One of HUSI’s best attributes is its ability to bring together a skilled group of individuals with many interests, backgrounds, and ambitions. This year certainly lives up to that expectation, promising to foster insightful conversations and lifelong ties. We invite the entire Harvard community and the wider public to join in this experience by attending our public HUSI lectures, which are listed on our Events Calendar. Check HURI’s website for updates and additions to this schedule.
Taras Boyko
Clearly a traveller, he’s had his eye on HURI and the summer program for quite some time. During his freshman year in Kyiv, he learned about the Institute and discovered some of HURI publications, noticing that they were different from the academic works published in Ukraine in the 90s and early 2000s. “Years later, after I heard a lot about the Ukrainian Summer Institute from friends who were HUSI alumni, I had this feeling that HURI per se and HUSI in particular are the type of place where some sort of academic magic happens,” he said. “And that’s why I’m here: to combine thought-provoking classroom coursework with renowned scholars along with a chance to conduct my own Ucrainica-related research in the Harvard library and archives.”

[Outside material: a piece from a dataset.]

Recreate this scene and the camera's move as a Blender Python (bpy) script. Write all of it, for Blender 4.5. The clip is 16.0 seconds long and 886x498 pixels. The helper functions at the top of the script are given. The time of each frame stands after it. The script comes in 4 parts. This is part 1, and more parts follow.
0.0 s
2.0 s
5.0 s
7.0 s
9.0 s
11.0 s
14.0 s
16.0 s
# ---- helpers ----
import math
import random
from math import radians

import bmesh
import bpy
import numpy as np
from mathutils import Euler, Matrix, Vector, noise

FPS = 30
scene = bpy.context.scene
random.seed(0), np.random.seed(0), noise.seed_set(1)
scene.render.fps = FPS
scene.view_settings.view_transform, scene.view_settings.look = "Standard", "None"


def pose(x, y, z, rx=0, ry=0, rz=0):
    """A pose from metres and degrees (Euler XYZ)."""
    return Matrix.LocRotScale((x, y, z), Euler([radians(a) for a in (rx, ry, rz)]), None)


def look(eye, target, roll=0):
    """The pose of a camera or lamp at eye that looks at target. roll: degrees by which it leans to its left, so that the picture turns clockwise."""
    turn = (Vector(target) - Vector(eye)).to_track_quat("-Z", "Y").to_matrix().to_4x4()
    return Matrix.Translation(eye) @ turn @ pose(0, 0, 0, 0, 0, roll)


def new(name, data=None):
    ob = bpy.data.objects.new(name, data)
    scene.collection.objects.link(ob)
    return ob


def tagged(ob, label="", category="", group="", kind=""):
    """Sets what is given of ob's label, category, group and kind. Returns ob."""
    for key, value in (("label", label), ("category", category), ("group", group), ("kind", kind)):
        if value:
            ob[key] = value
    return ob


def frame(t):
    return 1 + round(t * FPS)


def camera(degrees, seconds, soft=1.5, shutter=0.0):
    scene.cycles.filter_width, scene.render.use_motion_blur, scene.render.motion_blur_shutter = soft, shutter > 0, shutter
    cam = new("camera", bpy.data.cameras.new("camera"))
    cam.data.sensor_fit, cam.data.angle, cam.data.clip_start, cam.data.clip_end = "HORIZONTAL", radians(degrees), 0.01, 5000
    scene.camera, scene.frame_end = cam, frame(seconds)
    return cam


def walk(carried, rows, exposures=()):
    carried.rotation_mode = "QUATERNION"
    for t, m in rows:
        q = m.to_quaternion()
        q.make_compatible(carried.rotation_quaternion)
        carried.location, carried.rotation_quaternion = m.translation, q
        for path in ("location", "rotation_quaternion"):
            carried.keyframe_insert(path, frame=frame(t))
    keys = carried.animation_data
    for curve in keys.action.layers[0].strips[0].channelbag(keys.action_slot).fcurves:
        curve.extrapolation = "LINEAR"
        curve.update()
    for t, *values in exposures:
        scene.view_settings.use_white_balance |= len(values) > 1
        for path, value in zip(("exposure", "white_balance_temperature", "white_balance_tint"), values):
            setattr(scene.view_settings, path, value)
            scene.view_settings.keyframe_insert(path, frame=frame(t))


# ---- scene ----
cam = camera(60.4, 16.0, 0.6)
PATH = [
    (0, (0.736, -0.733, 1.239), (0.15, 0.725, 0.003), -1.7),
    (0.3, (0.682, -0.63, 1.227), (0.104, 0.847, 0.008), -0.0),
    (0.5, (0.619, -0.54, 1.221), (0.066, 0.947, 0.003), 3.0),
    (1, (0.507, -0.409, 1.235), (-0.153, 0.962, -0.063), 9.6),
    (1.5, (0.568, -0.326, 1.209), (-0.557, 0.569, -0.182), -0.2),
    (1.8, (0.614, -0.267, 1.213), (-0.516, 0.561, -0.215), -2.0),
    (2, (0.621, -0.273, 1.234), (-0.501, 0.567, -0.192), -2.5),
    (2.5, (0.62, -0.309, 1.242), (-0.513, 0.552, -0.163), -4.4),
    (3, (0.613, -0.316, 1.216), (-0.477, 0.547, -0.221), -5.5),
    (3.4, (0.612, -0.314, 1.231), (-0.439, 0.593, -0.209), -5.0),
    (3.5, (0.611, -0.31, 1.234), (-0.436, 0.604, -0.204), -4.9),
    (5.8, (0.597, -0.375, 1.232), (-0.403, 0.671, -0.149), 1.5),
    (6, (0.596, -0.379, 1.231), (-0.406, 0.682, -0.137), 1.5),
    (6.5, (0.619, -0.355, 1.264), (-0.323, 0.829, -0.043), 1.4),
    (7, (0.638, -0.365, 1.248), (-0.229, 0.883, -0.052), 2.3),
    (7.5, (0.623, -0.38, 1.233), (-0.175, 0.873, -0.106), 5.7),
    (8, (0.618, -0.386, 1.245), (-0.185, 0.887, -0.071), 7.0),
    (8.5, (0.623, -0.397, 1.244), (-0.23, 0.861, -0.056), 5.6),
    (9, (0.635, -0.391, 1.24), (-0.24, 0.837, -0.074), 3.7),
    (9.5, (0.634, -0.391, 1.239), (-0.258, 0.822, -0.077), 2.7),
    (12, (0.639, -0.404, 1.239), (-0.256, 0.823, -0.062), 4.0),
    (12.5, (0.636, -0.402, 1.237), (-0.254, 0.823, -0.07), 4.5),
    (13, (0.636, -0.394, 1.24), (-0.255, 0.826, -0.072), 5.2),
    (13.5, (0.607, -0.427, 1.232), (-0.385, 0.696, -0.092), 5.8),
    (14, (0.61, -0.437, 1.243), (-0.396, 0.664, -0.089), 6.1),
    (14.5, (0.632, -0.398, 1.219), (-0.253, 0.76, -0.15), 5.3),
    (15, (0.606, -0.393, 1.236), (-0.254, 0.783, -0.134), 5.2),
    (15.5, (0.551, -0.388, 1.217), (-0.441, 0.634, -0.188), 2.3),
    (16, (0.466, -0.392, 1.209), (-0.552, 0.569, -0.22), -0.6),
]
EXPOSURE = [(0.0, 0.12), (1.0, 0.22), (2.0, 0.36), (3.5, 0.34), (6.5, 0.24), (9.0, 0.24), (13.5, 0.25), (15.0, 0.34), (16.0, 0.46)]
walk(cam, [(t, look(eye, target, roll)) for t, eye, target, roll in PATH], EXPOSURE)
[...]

Taras is interested in a variety of topics, but considers his biggest scholarly passion of the moment to be “various historiographic strategies as well as the (mis)use of history in public politics and media, mainly in the Ukrainian context, but also in the entire Central and Eastern Europe region.”
James Browning
He also aims to expand his research prospects, with interests currently oriented on the “impact of the February Revolution on the understanding of the Russian nation in the imperial core.” Eventually, he hopes to teach.
Meghann Pytka
“I am eager to learn Ukrainian because I am tired of stumbling around Lviv using Polish,” she said. “Also, I want to conduct research in the regional archives.”
India Roberts
For her BA Honours in Sociology, she wrote extensively on the Holodomor and the Euromaidan, tying this research back to her own Ukrainian heritage. As such, she’s planning to build on that knowledge and to take advantage of the HUSI community outside of class to practice her Ukrainian.
Regarding her future goals, she said, “I hope to apply this valuable knowledge to a career fostering diplomatic relations between Canada and Eastern Europe.” She currently works in emergency management operations for Public Safety Canada, which is equivalent to the DHS in the United States.
Sandra Joy Russell
“Participating in HUSI this summer is a dream come true,” she said. “I am looking forward to thinking and learning alongside such amazing scholars in Ukrainian studies: an experience that I know will deepen my own knowledge and inspire me as I begin working on my dissertation this fall.”
Özlem Eren
Although she has been studying Russian to build her skills to read and write effectively in her field, Ukrainian language is not currently offered at UW-Madison. “Therefore it is a fantastic opportunity for me to attend the Harvard Ukrainian Summer Institute and learn Ukrainian,” she added. “Because of my full-time studies in the fall and spring at UW-Madison, the summer school opportunity works perfectly for me. I am planning to invest thoroughly in this new skill in Ukrainian language and this will launch a serious career path for me in medieval Russian art history. It will position me to begin my dissertation research on Medieval Rus' by allowing me to read and speak comfortably in my future travels to Ukraine."
Kirsten Tarves
At HUSI this year she is looking forward to studying under leading experts in the field and becoming better versed in Ukrainian literary and cultural trends. She anticipates that this will assist and inform her current and future research, and she is excited to meet other students and researchers with similar interests.
Alexandra Bernosky
She’s looking forward to getting to know her classmates in the Ukrainian for Reading Knowledge course, and is even more excited about eventually putting her language skills to work in Ukraine’s archives. “I've been researching expressions and stories of national identity and nationalism,” she noted. “Currently my main interest is national identity in a post-truth context (mainly focused on Russia so far), and closer to Ukraine, the national identity of emigres of Ukrainian heritage.”
A warm welcome to all of our students in the HUSI Class of 2018! We look forward to learning more about your ideas, experiences, and accomplishments as the summer unfolds.